1. The mapping \(f\) of the space \(D\) onto the space \(X\) is closed. It is required to prove: whatever open set \(U\subseteq D\) may be, the set \(V=X\setminus f(D\setminus U)=\mathcal E(x\in X,\ f^{-1}x\subseteq U)\) of all \(x\in X\) for which \(f^{-1}x\subseteq U\) is open in \(X\). But if \(\Phi=f^{-1}x\subseteq U\), then, by Lemma 2, there exists an \(\alpha\) such that \(U_\alpha\Phi\subseteq U\). Therefore \(V\) is the union of all possible sets of the form
   \(V^*_\alpha=\mathcal E(x\in X,\ f^{-1}x\subseteq U^*_\alpha)\), where \(U^*_\alpha\subseteq U\) is some set that is the union of certain elements of the cover \(\delta_\alpha\), and \(\alpha\) is arbitrary. Thus it is enough to prove that any set \(V^*_\alpha\) is open, or that its complement

\[ X\setminus V^*_\alpha=\mathcal E(x\in X,\ f^{-1}x\cap(D\setminus U^*_\alpha)\ne\Lambda)=f(D\setminus U^*_\alpha) \]

is closed. But \(D\setminus U^*_\alpha\) is the union of those sets \(U^\alpha_i\in\delta_\alpha\) which did not enter as summands into the union \(U^*_\alpha\), so that the set \(f(D\setminus U^*_\alpha)\), as the union of a finite number of closed sets \(fU^\alpha_i=A^\alpha_i\), is closed in \(X\). The assertion is proved.

1. The mapping \(f:D\to X\) is irreducible. Otherwise there would exist such a \(U^\alpha_i\) that \(f(D\setminus U^\alpha_i)=X\).
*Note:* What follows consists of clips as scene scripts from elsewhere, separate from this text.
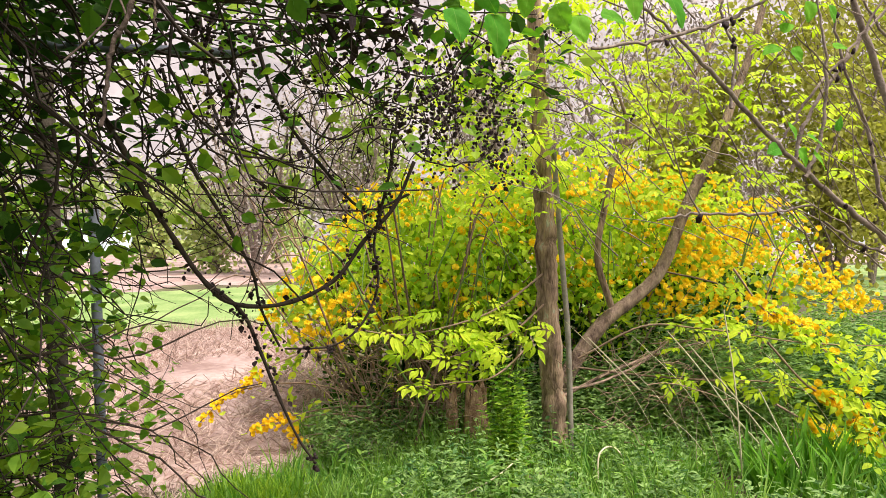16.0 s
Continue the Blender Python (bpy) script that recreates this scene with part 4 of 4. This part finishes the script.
stems = []
for k in range(118):
    bx, by = rng.normal(1.75 if k < 90 else 3.4, 0.3 if k < 90 else 0.7), rng.normal(6.2, 0.3)
    a = rng.uniform(0, 6.28)
    out, h = rng.uniform(0.4, 1.5), rng.uniform(1.2, 2.1)
    tip = (bx + math.cos(a) * out * 1.2, by + math.sin(a) * out * 0.7)
    pts = [(bx, by, -0.03), (bx + (tip[0] - bx) * 0.42, by + (tip[1] - by) * 0.42, h * 0.5), (bx + (tip[0] - bx) * 0.72, by + (tip[1] - by) * 0.72, h * 0.9), (*tip, h * rng.uniform(0.6, 0.95))]
    line = smooth_line(pts, 4)
    stems.append(line)
    v, f = tube(line, (0.010, 0.0035), 4)
    child("stem", mesh_of("stem", v, f, M_STEM_BROWN if k % 3 else M_STEM_GREEN), bush)
lines = np.vstack([s[4:] for s in stems])
n = 30000
p = np.vstack([lines[rng.integers(0, len(lines), n // 2)] + rng.normal(0, 0.14, (n // 2, 3)), rng.uniform((0.5, 5.7, 0.15), (5.6, 8.0, 2.1), (n // 2, 3))])
p = p[(p[:, 2] < dome(p[:, 0], p[:, 1]) + rng.normal(0, 0.08, len(p))) & (p[:, 2] > 0.1) & (rng.random(len(p)) < np.clip((p[:, 2] - 0.25) / 0.7, 0.12, 1.0))]
v, f = scatter(T_OVATE, p, rand_dirs(len(p), -0.4), rand_dirs(len(p), 0.7), rng.uniform(0.04, 0.08, len(p)))
child("foliage", mesh_of("foliage", v, f, M_KERRIA_LEAF, False), bush, kind="stuff")
# Shade-coloured leaves darken the shrub's inside, where only shade would be.
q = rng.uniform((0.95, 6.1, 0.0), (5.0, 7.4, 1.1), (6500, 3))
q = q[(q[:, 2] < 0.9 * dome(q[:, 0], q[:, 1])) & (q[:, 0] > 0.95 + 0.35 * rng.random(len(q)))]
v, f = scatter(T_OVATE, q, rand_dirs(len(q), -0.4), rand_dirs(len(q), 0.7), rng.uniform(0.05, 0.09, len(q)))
child("inner_foliage", mesh_of("inner_foliage", v, f, M_LEAF_SHADED, False), bush, "inner leaves coloured dark to stand for the shrub's shade", "stuff")
n = 30000
p = rng.uniform((0.4, 5.3, 0.7), (6.0, 8.0, 2.2), (n, 3))
cluster = np.array([0.6 * noise.noise((a * 1.4, b * 1.4, c * 2.0)) + 0.5 * noise.noise((a * 4.5, b * 4.5, c * 5.5)) for a, b, c in p])
top = dome(p[:, 0], p[:, 1])
p = p[(p[:, 2] < top + 0.05) & (p[:, 2] > top - 1.15) & (cluster > 0.03 + 0.2 * (top - p[:, 2]) - 0.05 * np.clip(p[:, 0] - 3.0, 0, 1)) & (rng.random(n) < 0.85)]
facing = rand_dirs(len(p), 0.5) + (0, -0.9, 0)
sizes = rng.uniform(0.042, 0.066, len(p))
order = np.argsort(p[:, 1])


def flower(parent, at, facing_dir, size):
    ob = child("flower", FLOWER_MESH, parent)
    q = Vector(facing_dir).to_track_quat("Z", "Y")
    ob.matrix_basis = Matrix.LocRotScale(Vector(at), q, (size, size, size))


for i in order[:260]:
    flower(bush, p[i], facing[i], sizes[i])
rest = order[260:]
v, f = scatter(T_FLOWER, p[rest], np.cross(facing[rest], rand_dirs(len(rest))), facing[rest], sizes[rest])
child("blossom", mesh_of("blossom", v, f, M_PETAL, False), bush, kind="stuff")


def spray(points, flowers, leaves, tufts_along=0, spread=0.028, start=0.3, bloom=(0.034, 0.052)):
    """A branch with flowers strung in knots along its outer part, loose leaves, and tufts of three-part leaves held level."""
    base = thing("flowering_branch" if flowers else "leafy_branch", "drooping branch with yellow flowers and yellow-green leaves" if flowers else "level branch with bright yellow-green young leaves", "branch")
    twig = stem("stem", points, (0.008, 0.003), M_STEM_BROWN, base, 5, 6)
    line = smooth_line(points, 12)
    if leaves:
        q = line[rng.integers(len(line) // 4, len(line), leaves)] + rng.normal(0, 1, (leaves, 3)) * (0.07, 0.09, 0.035)
        v, f = scatter(T_OVATE, q, rand_dirs(leaves, -0.4) * (1, 1, 0.5), rand_dirs(leaves, 2.2), rng.uniform(0.04, 0.075, leaves))
        child("leaves", mesh_of("leaves", v, f, M_LEAF_YOUNG, False), base, kind="stuff")
    for k in range(tufts_along):
        at = line[rng.integers(len(line) // 4, len(line))] + rng.normal(0, 1, 3) * (0.09, 0.12, 0.05)
        s = rng.uniform(0.07, 0.11)
        ob = child("leaf_spray", SPRAY_MESHES[rng.integers(0, 5)], twig)
        ob.matrix_basis = Matrix.LocRotScale(Vector(at), level(0.4), (s, s, s))
    for k in range(flowers):
        at = line[int(len(line) * (start + (0.99 - start) * (k + rng.uniform(0, 1)) / flowers))]
        flower(twig, at + rng.normal(0, spread, 3), rand_dirs(1, 0.5)[0] + (0, -0.8, 0), rng.uniform(*bloom))


spray(SPRAY, 30, 150, 14)
spray(STRING_A, 80, 20, 5, 0.026, 0.3, (0.042, 0.06))
spray(STRING_B, 60, 20, 4, 0.03, 0.2, (0.042, 0.06))
spray(STRING_C, 40, 20, 5, 0.026, 0.3, (0.042, 0.06))
spray(LIME_A, 0, 12, 36)
spray(LIME_B, 0, 12, 32)
spray(LIME_C, 0, 8, 30)
spray(LIME_D, 0, 6, 24)
spray(LIME_E, 0, 0, 11)
spray(FLOWER_TWIG, 34, 4, 0, 0.02, 0.72, (0.03, 0.044))
spray(FLOWER_TWIG_B, 46, 4, 0, 0.02, 0.66, (0.03, 0.044))
spray(FLOWER_TWIG_C, 56, 6, 0, 0.028, 0.55, (0.03, 0.046))
spray(FLOWER_TWIG_D, 26, 6, 0, 0.026, 0.6, (0.03, 0.044))


# ---- stump ----
def broken_stump(at, r, h):
    base = thing("stump", "splintered reddish brown tree stump among the weeds", "stump", at=at)
    n = 18
    v, f = [], []
    for ring, (z, k) in enumerate(((-0.05, 1.25), (0.1, 1.0), (0.22, 0.9), (1.0, 0.8))):
        for i in range(n):
            a = 2 * math.pi * i / n
            jag = h * (0.55 + 0.45 * abs(math.sin(i * 2.3)) * rng.uniform(0.6, 1.0)) if ring == 3 else z
            v.append((r * k * math.cos(a) * rng.uniform(0.92, 1.08), r * k * math.sin(a) * rng.uniform(0.92, 1.08), jag))
    f = [(q * n + i, q * n + (i + 1) % n, (q + 1) * n + (i + 1) % n, (q + 1) * n + i) for q in range(3) for i in range(n)]
    child("wood", mesh_of("wood", v, f, M_STUMP, False), base)
    top = [(v[3 * n + i][0] * 0.6, v[3 * n + i][1] * 0.6, v[3 * n + i][2] * 0.75) for i in range(n)]
    child("heartwood", mesh_of("heartwood", top + v[3 * n :], [(i, (i + 1) % n, n + (i + 1) % n, n + i) for i in range(n)], M_STUMP, False), base)


broken_stump((1.98, 5.55, 0), 0.09, 0.46)
broken_stump((1.82, 5.6, 0), 0.045, 0.40)

# ---- dry stalks ----
for pts in (DRY_ARCH, FALLEN):
    stalk = thing("dry_stalk", "pale dry stalk bent over the weeds", "stalk", group="dry stalks")
    stem("stalk", pts, (0.006, 0.004), M_STALK, stalk, 6, 6)
for pts in (STALK_A, STALK_B, STALK_C, STALK_D,
            STALK_E, STALK_F, STALK_G):
    stalk = thing("dry_stalk", "tall thin pale dry stalk standing in the weeds", "stalk", group="dry stalks")
    stem("stalk", pts, (0.0055, 0.0035), M_STALK, stalk, 5, 5)

for k in range(26):
    x, y = rng.uniform((2.95, 4.1), (4.2, 5.0))
    lean, tall = rng.normal(-0.35, 0.35), rng.uniform(0.4, 0.95)
    stalk = thing("dry_stalk", "thin pale dead stem leaning in the weeds", "stalk", group="dry stalks")
    stem("stalk", [(x, y, -0.04), (x + lean * tall * 0.5, y, tall * 0.55), (x + lean * tall * 1.15, y - 0.05, tall)], (0.0026, 0.0014), M_STALK if k % 3 else M_STEM_BROWN, stalk, 4, 4)

# ---- grass, weeds and straw ----
def tufts(name, p, tall, width, template, material, label, lean=0.35, per=1):
    n = len(p) * per
    q = np.repeat(p, per, 0) + np.c_[rng.normal(0, 0.03, (n, 2)), np.zeros(n)]
    up = rng.normal(0, lean, (n, 3))
    up[:, 2] = 1
    v, f = scatter((template[0] * (width, 1, 1), template[1]), q, up, rand_dirs(n) * (1, 1, 0.1), rng.uniform(0.5, 1.2, n) * np.repeat(tall, per))
    return tagged(new(name, mesh_of(name, v, f, material, False)), label, "grass", kind="stuff")


def lawn(n, low, high):
    p = np.c_[rng.uniform(low, high, (n, 2)), np.full(n, -0.03)]
    on_field = (p[:, 0] < 0.25 - 0.25 * (p[:, 1] < 4.9)) & (p[:, 1] > 4.2) | ((p[:, 0] < 0.8) & (p[:, 1] > 5.2))
    bare = np.array([noise.noise((a * 1.1, b * 1.1, 7.0)) for a, b, _ in p]) > 0.75
    bare |= ((p[:, 0] - 0.55) / 0.38) ** 2 + ((p[:, 1] - 3.95) / 0.2) ** 2 < 1
    return p[~on_field & ~bare]


p = lawn(15000, (-1.2, 3.2), (8.0, 6.6))
p = p[rng.random(len(p)) < np.clip(1.25 - 0.3 * p[:, 0], 0.35, 1)]
tufts("grass", p, 0.15 + 0.07 * np.array([noise.noise((a, c, 4.0)) for a, c, _ in p]), 1.5, T_BLADE, M_GRASS, "lush spring grass on the path's verge", 0.4, 3)


def whorled(name, p, low, high, size, label, material=M_WEED):
    """Upright weeds with leaves in whorls up a thin stem."""
    at, tip, big = [], [], []
    for x, y, z in p:
        h = rng.uniform(low, high) * (0.75 + 0.5 * noise.noise((x * 1.5, y * 1.5, 2.0)))
        lx, ly = rng.normal(0, 0.12, 2)
        for q in np.arange(0.03, max(h, 0.06), 0.04):
            for _ in range(3):
                a = rng.uniform(0, 6.28)
                at.append((x + lx * q + rng.normal(0, 0.008), y + ly * q + rng.normal(0, 0.008), z + q))
                tip.append((math.cos(a), math.sin(a), 0.45))
                big.append(size * rng.uniform(0.6, 1.2) * (1.1 - 0.5 * q / max(h, 0.06)))
    n = len(at)
    v, f = scatter(T_SLIM, np.array(at), np.array(tip), rng.normal(0, 0.3, (n, 3)) + (0, 0, 1), np.array(big))
    return tagged(new(name, mesh_of(name, v, f, material, False)), label, "weeds", kind="stuff")


p = lawn(9000, (0.1, 3.4), (7.5, 6.2))
patch = np.array([noise.noise((a * 1.4, c * 1.4, 8.0)) for a, c, _ in p])
p = p[rng.random(len(p)) < np.clip((p[:, 0] - 0.3) * 0.9, 0.08, 1) * np.clip(0.55 + 1.4 * patch, 0.1, 1)]
q = np.c_[rng.normal(2.0, 0.06, 34), rng.normal(4.85, 0.05, 34), np.full(34, -0.03)]
whorled("feathery_weed", q, 0.5, 1.0, 0.06, "tall feathery light green weed by the tree", M_LEAF_BUSH)
q = np.c_[rng.uniform((0.9, 4.2), (4.6, 5.2), (60, 2)), np.full(60, -0.03)]
whorled("broad_weeds", q, 0.10, 0.32, 0.11, "broad-leaved pale green weeds in the grass", M_GRASS)
tall = p[rng.random(len(p)) < 0.13]
tufts("tall_grass", tall, np.full(len(tall), 0.30), 1.0, T_BLADE, M_GRASS, "long arching grass blades among the weeds", 0.45, 4)
whorled("weeds", p[rng.random(len(p)) < 0.7], 0.10, 0.42, 0.062, "leafy green weeds in whorls among the grass")
p = np.c_[rng.uniform((0.9, 5.1), (5.5, 6.2), (1300, 2)), np.full(1300, -0.03)]
p = p[~((p[:, 0] > 1.55) & (p[:, 0] < 2.3) & (p[:, 1] < 5.75))]
whorled("shrub_weeds", p[p[:, 0] > 2.2], 0.3, 0.75, 0.075, "tall leafy green weeds under the shrub")
whorled("low_weeds", p[p[:, 0] <= 2.2], 0.12, 0.42, 0.06, "leafy green weeds at the foot of the shrub")
p = np.c_[rng.uniform((3.2, 3.7), (9.5, 7.5), (3000, 2)), np.full(3000, -0.03)]
p = p[(p[:, 1] > 4.75) | (p[:, 0] > 4.5)]
whorled("verge_weeds", p, 0.35, 1.0, 0.09, "rank green weeds on the verge")
p = lawn(420, (0.1, 3.4), (4.6, 5.4))
tufts("grass_clumps", p, rng.uniform(0.12, 0.27, len(p)), 1.1, T_BLADE, M_GRASS, "clumps of tall fresh green grass blades", 0.32, 16)
p = np.c_[rng.uniform((3.15, 3.75), (4.2, 4.3), (26, 2)), np.full(26, -0.03)]
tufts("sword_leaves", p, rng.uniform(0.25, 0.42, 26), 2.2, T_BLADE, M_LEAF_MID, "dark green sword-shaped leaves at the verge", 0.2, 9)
p = np.c_[rng.normal(0.48, 0.13, 330), rng.normal(4.72, 0.12, 330), np.full(330, -0.03)]
tufts("bright_grass", p, rng.uniform(0.1, 0.2, 330), 2.0, T_BLADE, M_LEAF_BUSH, "bright fresh grass at the edge of the straw", 0.4, 12)
p = np.c_[rng.uniform((-9, 4.2), (1.3, 12.5), (16000, 2)), np.full(16000, -0.01)]
p = p[~((p[:, 0] > 0.1) & (p[:, 1] < 5.2))]
lumps = np.array([noise.noise((a * 0.8, c * 0.5, 5.0)) for a, c, _ in p])
p = p[lumps > -0.25 + 0.3 * rng.random(len(p))]
tufts("straw", p, np.full(len(p), 0.15), 1.4, T_BLADE, M_STRAW, "cut dry rice straw and stubble", 1.8, 4)
p = np.c_[rng.uniform((-8, 11.8), (6, 13.2), (2500, 2)), np.full(2500, -0.01)]
tufts("stubble", p, np.full(len(p), 0.13), 1.5, T_BLADE, M_STRAW, "upright straw stubble along the green strip", 0.3, 3)
p = np.c_[rng.uniform((-5, -4), (7, 3.3), (9000, 2)), np.full(9000, -0.04)]
tufts("path_grass", p, np.full(9000, 0.10), 1.8, T_BLADE, M_GRASS, "short trodden grass on the path", 0.5, 2)
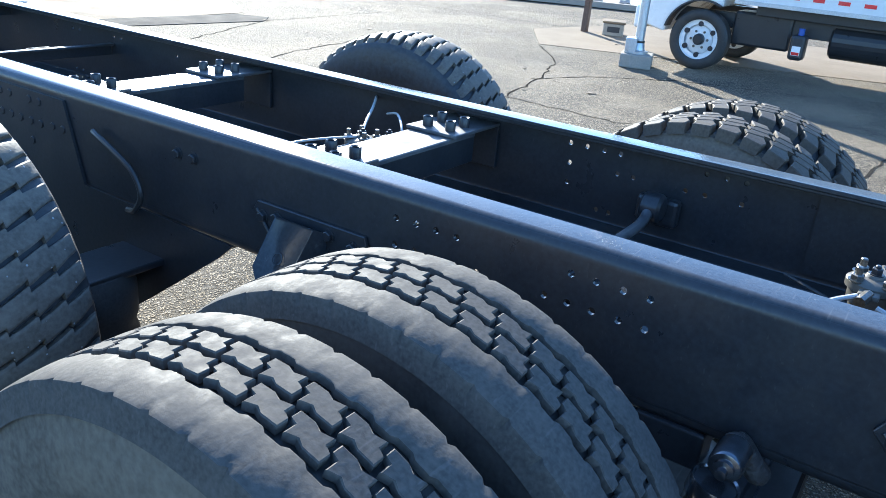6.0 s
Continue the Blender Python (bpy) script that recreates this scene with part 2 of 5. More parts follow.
# ---------------------------------------------------------------- mesh helpers
def part(name, bm, mat, parent=None, label="", smooth=False):
    me = bpy.data.meshes.new(name)
    bm.normal_update()
    if smooth:
        for f in bm.faces:
            f.smooth = True
        for e in bm.edges:
            if len(e.link_faces) == 2 and e.calc_face_angle(0.0) > radians(38):
                e.smooth = False
    bm.to_mesh(me)
    bm.free()
    me.materials.append(mat)
    ob = new(name, me)
    ob.parent = parent
    if label:
        tagged(ob, label)
    return ob


def again(name, ob, parent, m):
    o = new(name, ob.data)
    o.parent = parent
    o.matrix_basis = m
    return o


def empty(name, at=(0, 0, 0)):
    ob = new(name)
    ob.empty_display_size = 0.1
    ob.location = at
    return ob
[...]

But \(A^\alpha_i\) is an element of the canonical cover \(\alpha\), hence there exists a point \(x_0\in A^\alpha_i\setminus\supset\bigcup_{j\ne i}A^\alpha_j\). If \(x_0=f\xi_0,\ \xi_0=\{i^0_\alpha\}\), then necessarily \(i^0_\alpha=i\), i.e. \(\xi_0\in U^\alpha_i\), so that \(f(D\setminus U^\alpha_i)\ne X\). Our theorem is completely proved.

Received
21 III 1960

CITED LITERATURE

1. M. Henriksen, J. Isbell, Duke Math. J., 25, 1, 83 (1958).
2. P. S. Aleksandrov, Combinatorial Topology, Moscow–Leningrad, 1947.